▶ _Supplied data_:
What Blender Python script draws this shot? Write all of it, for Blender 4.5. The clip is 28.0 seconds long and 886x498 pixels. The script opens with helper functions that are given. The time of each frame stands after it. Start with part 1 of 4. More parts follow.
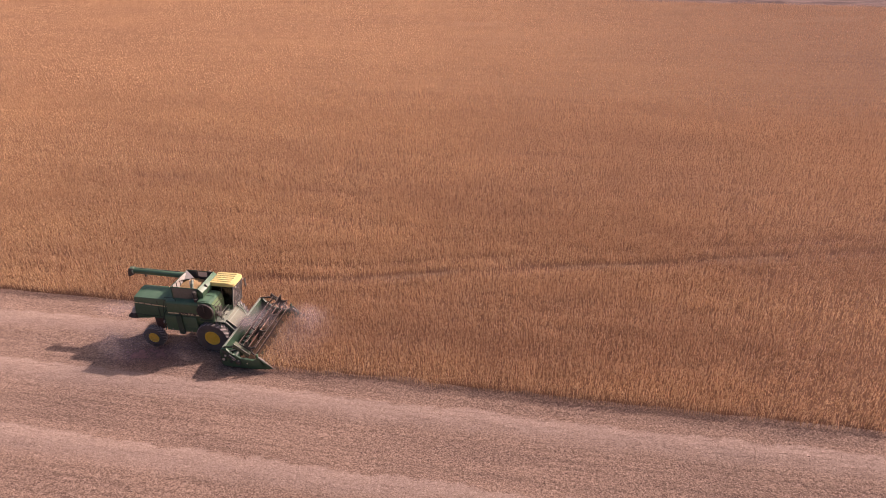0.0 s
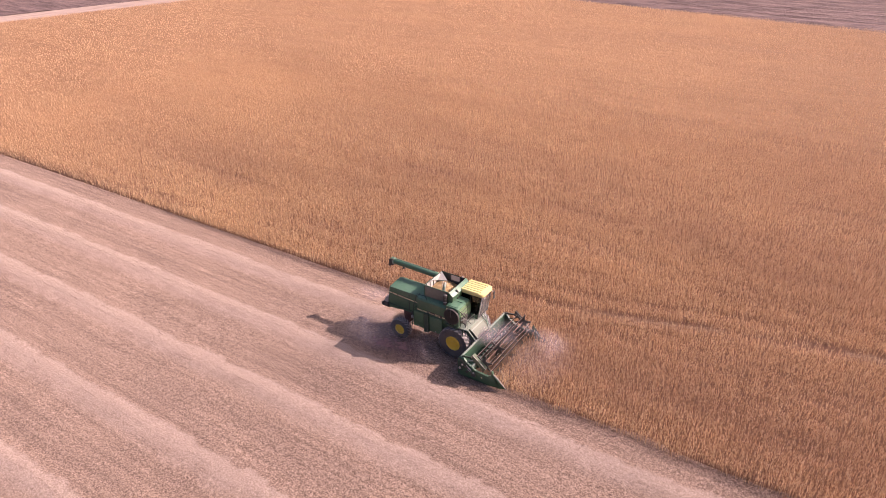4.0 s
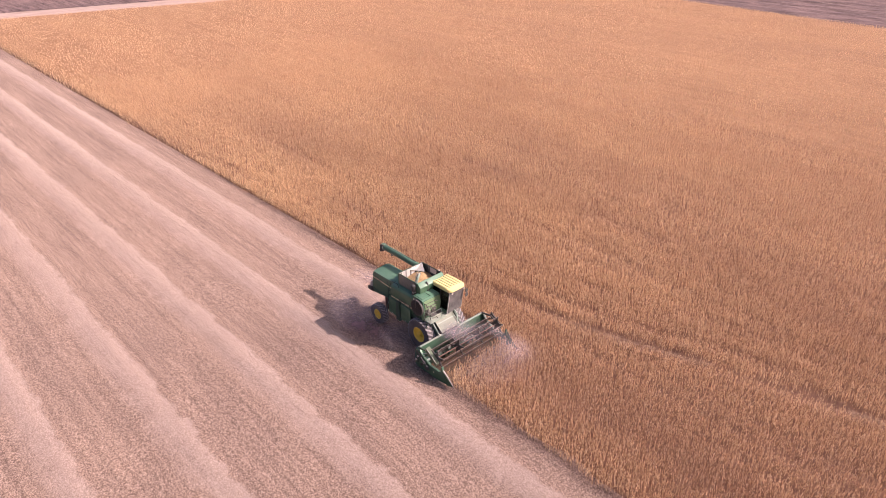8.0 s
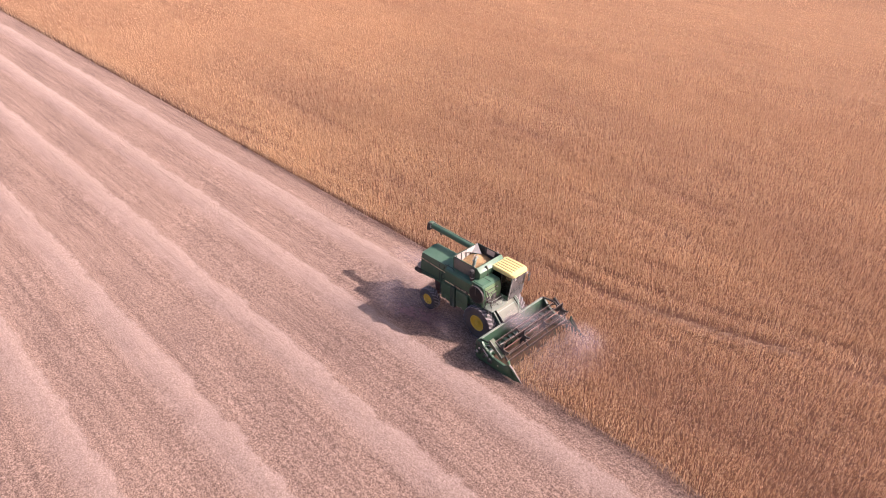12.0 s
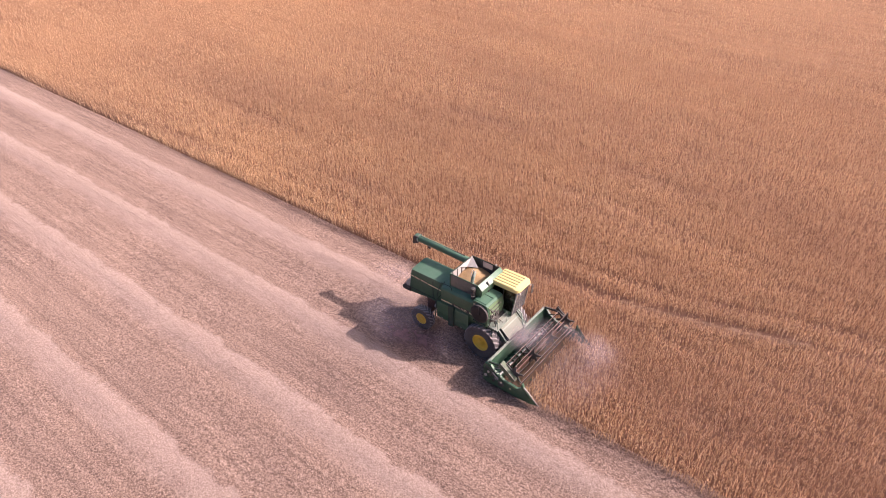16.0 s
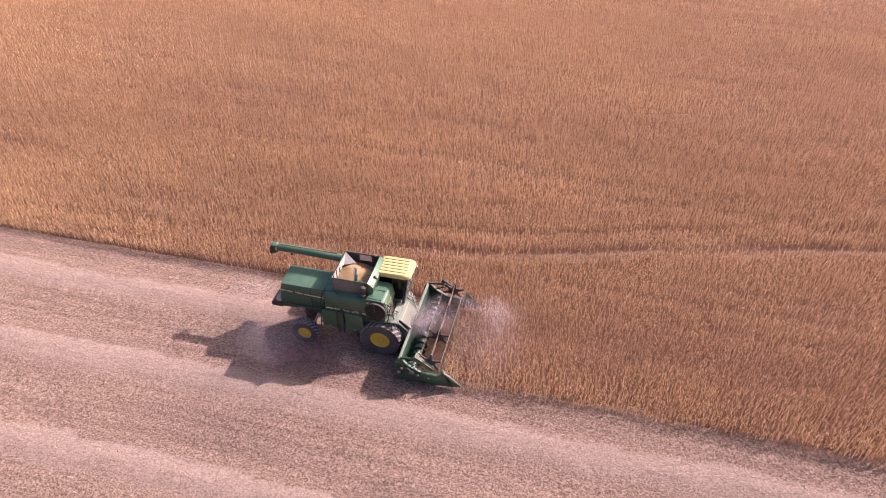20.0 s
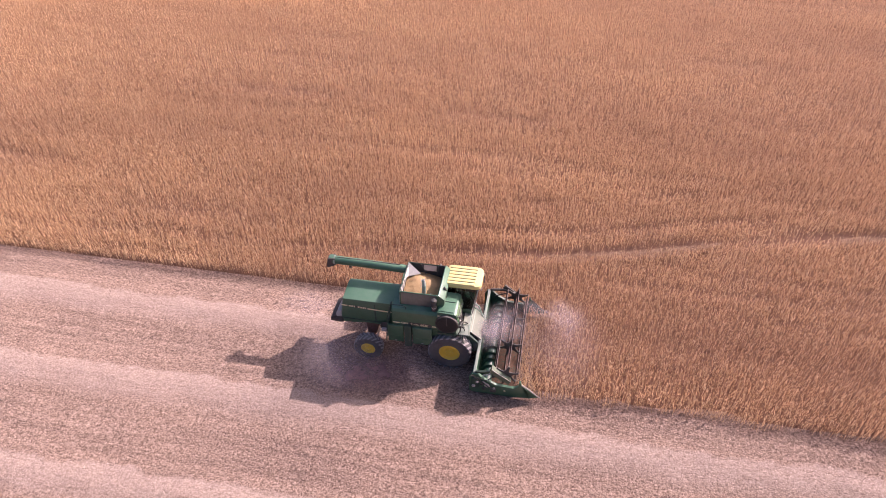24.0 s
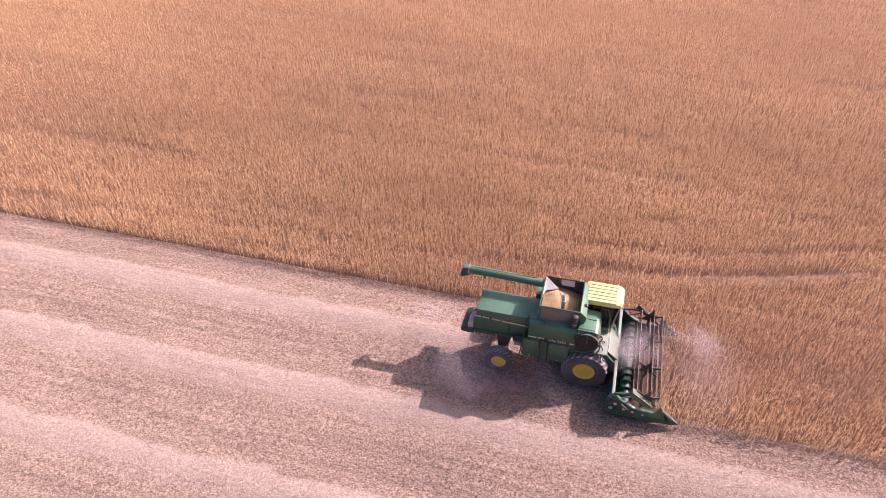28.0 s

▶ _Your goal_:
Reproduce the data word for word, excluding its pictures.

▶ _Expected answer_:
What Blender Python script draws this shot? Write all of it, for Blender 4.5. The clip is 28.0 seconds long and 886x498 pixels. The script opens with helper functions that are given. The time of each frame stands after it. Start with part 1 of 4. More parts follow.
0.0 s
4.0 s
8.0 s
12.0 s
16.0 s
20.0 s
24.0 s
28.0 s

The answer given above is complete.